THE TASK
Transcribe the material verbatim in full; the pictures do not belong in the copy.

——————

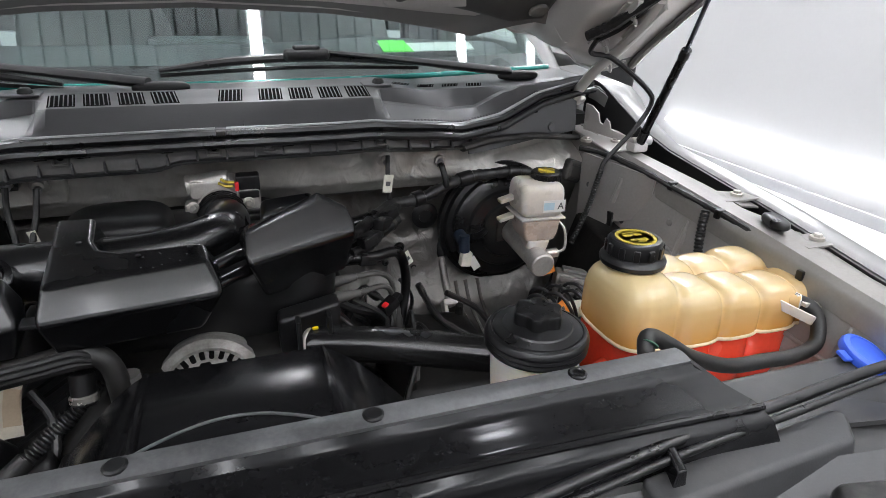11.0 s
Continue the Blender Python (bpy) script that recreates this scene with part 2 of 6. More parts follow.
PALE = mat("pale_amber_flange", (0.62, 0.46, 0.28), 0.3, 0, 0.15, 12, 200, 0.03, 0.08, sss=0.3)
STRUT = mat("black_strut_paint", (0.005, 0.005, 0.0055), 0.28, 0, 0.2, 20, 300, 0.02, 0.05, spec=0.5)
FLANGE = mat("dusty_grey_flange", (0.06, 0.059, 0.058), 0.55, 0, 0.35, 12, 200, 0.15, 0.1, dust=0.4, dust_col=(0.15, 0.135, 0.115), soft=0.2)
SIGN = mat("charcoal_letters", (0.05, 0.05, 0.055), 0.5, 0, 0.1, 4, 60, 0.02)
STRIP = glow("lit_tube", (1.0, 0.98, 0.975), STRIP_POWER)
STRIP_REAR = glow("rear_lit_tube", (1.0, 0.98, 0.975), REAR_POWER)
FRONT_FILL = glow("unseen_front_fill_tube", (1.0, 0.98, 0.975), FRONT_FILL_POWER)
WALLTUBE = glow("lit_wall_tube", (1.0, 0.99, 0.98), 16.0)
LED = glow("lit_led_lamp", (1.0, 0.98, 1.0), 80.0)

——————

TASK SOLUTION
11.0 s
Continue the Blender Python (bpy) script that recreates this scene with part 2 of 6. More parts follow.
PALE = mat("pale_amber_flange", (0.62, 0.46, 0.28), 0.3, 0, 0.15, 12, 200, 0.03, 0.08, sss=0.3)
STRUT = mat("black_strut_paint", (0.005, 0.005, 0.0055), 0.28, 0, 0.2, 20, 300, 0.02, 0.05, spec=0.5)
FLANGE = mat("dusty_grey_flange", (0.06, 0.059, 0.058), 0.55, 0, 0.35, 12, 200, 0.15, 0.1, dust=0.4, dust_col=(0.15, 0.135, 0.115), soft=0.2)
SIGN = mat("charcoal_letters", (0.05, 0.05, 0.055), 0.5, 0, 0.1, 4, 60, 0.02)
STRIP = glow("lit_tube", (1.0, 0.98, 0.975), STRIP_POWER)
STRIP_REAR = glow("rear_lit_tube", (1.0, 0.98, 0.975), REAR_POWER)
FRONT_FILL = glow("unseen_front_fill_tube", (1.0, 0.98, 0.975), FRONT_FILL_POWER)
WALLTUBE = glow("lit_wall_tube", (1.0, 0.99, 0.98), 16.0)
LED = glow("lit_led_lamp", (1.0, 0.98, 1.0), 80.0)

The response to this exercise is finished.